Are you experienced?
These last few weeks, far too much of the space in my head has been taken up with "The Apprentice," the newest reality show from the genius of the genre, Mark Burnett. Though I've never been particularly drawn to watch people eat disgusting things for money or form tribal councils, there was something about this particular show that grabbed my attention.
No, it wasn't the hair; I think it was that, unlike most reality shows, there seemed to be the hint of something beyond the show, that the contestants were actually competing for something extraneous to the program itself. Theoretically, at least, there was life after "The Apprentice" for the winner, who would then have a great job running one of Donald Trump's companies for one year. (Though I have no idea, at this point, what company it is, and whether or not there's the possibility of staying on after the year has passed. My instinct, quite frankly, is to encourage him or her not to sign any long-term rental agreements.)
But it's the fact that the show could call itself "the ultimate job interview" that drew me in. Given that, there were a few things that seemed somewhat odd to me: the first, of course, was that I'm not sure exactly how Donald Trump can actually fire someone from a job that they haven't yet gotten. (That said, "You're fired!" certainly sounds more dramatic than "Your qualifications, though quite satisfactory, have been deemed to be insufficient for our current workplace needs!")
But I'm also fascinated by the fact that, for a job interview, business experience seems to be an entirely irrelevant concern. Yes, all of the candidates have some form of business experience, but one might reasonably expect to be skeptical about having a copier salesman run, say, a company involved with food services, just as if you were hiring a head of sales, you might not think that a restaurant owner would be your first choice. That's one of the reasons that Trump and the contestants alike play down the particular jobs they do, since you never know how the fit between ultimate winner and job title is going to fit. Still, you have to be a bit concerned, since generalized, all-purpose business experience is a lot less useful than actually knowing how to do the job you're hired for.
Now, I don't particularly care so much about the success or failure of this particular job search (and I suspect that Donald Trump, for whom this is of course a massively successful publicity stunt, feels the same way - another reason for the winner not to get too comfortable), but I bring all this up because there's a much more important ultimate job interview going on in 2004 for an office slightly more important than running one of Donald Trump's companies. Even Trump might agree with that.

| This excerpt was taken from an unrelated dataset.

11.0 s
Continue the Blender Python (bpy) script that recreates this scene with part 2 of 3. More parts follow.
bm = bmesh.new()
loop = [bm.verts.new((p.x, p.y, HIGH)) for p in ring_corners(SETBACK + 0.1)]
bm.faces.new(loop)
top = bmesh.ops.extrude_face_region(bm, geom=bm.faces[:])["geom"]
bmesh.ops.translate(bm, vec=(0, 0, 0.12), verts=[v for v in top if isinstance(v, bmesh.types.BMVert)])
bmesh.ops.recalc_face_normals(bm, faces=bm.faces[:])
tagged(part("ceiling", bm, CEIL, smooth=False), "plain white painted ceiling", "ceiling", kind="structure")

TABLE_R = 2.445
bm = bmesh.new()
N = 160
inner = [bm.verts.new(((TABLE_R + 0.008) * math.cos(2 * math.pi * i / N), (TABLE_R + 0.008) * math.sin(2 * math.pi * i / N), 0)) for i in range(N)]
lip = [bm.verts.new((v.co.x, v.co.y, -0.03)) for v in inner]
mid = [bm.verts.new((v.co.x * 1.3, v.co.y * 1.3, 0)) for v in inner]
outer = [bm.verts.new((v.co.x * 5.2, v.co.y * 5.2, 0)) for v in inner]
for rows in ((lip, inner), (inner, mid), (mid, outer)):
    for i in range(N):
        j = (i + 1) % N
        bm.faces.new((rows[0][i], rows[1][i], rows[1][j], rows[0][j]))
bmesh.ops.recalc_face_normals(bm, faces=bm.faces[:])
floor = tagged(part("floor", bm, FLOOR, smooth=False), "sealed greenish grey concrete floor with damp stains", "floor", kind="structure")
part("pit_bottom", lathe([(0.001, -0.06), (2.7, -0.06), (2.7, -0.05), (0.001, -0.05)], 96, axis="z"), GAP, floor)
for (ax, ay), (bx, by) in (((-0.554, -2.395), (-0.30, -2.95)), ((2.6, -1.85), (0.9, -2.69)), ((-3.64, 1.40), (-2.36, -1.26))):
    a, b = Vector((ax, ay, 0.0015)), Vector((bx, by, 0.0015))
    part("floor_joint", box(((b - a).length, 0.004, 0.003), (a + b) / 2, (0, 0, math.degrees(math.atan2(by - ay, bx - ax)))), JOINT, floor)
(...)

Just like in "The Apprentice," the presidential candidates - to what may be an unprecedented degree - are failing to stress their experience. Usually, of course, stressing your experience is precisely the kind of thing that an incumbent wants to do; but given the nagging questions about intelligence that swirl around Bush's decision to take the country to war with Iraq, and the nagging questions about intelligence that swirl around Bush's decisions to cut taxes which have helped to create the biggest budget deficit in American history, it may be less surprising that Bush wants to give the whole experience thing a bit of a pass.
What may be more surprising, though, is that Senator John Kerry seems to be doing something pretty similar. Admittedly, we do hear about experiences of his - but the vast majority of them seem to be about his undeniably distinguished service in Vietnam, less his tenure in the Senate. Sure, I'd be proud to have a war hero as my commander-in-chief, but I'd also be proud to have a member of Congress who worked hard for his constituents as my president.
According to a recent article in The New York Times, it seems much of Kerry's distinction in the Senate has come from investigations and prosecutions rather than proposing and passing legislation. Then again, with financial scandal and tax avoidance skyrocketing on the domestic front, and terrorism and nuclear proliferation at what seem like all-time highs internationally, it wouldn't be so bad to have someone in charge who was used to getting to the bottom of things. Especially in contrast to an administration whose reticence for investigation and transparency, from energy policy task forces to intelligence investigations to leaks to the press about government agents, has reached embarrassing lows. Why aren't we hearing more about this John Kerry?
Maybe because, like in reality TV, there's been a decision that biography matters more than policy. Maybe because, like in reality TV, Kerry is out there talking about it, but the media that edits and presents Kerry gives us what it thinks we'll be most interested in hearing. Or maybe Kerry knows that Democrats are much more excited about an anti-Bush candidate than they are about the specifics of Kerry; people in caucuses and primaries are voting for Kerry in droves or reasons of electability despite, at times, agreeing more closely with other Democrats' policies.
But another lesson from "The Apprentice" might be worth attending to: eventually, someone will emerge triumphant from the ultimate job interview. But their future and success with Trump will depend greatly on whether they've simply outlasted fifteen other people or they've been chosen for who they are. Kerry, hopefully, will not only be a candidate who's against the other guy, but will also be someone Americans will become excited about. And showing off his experience, as well as his biography, is vital to achieving that goal.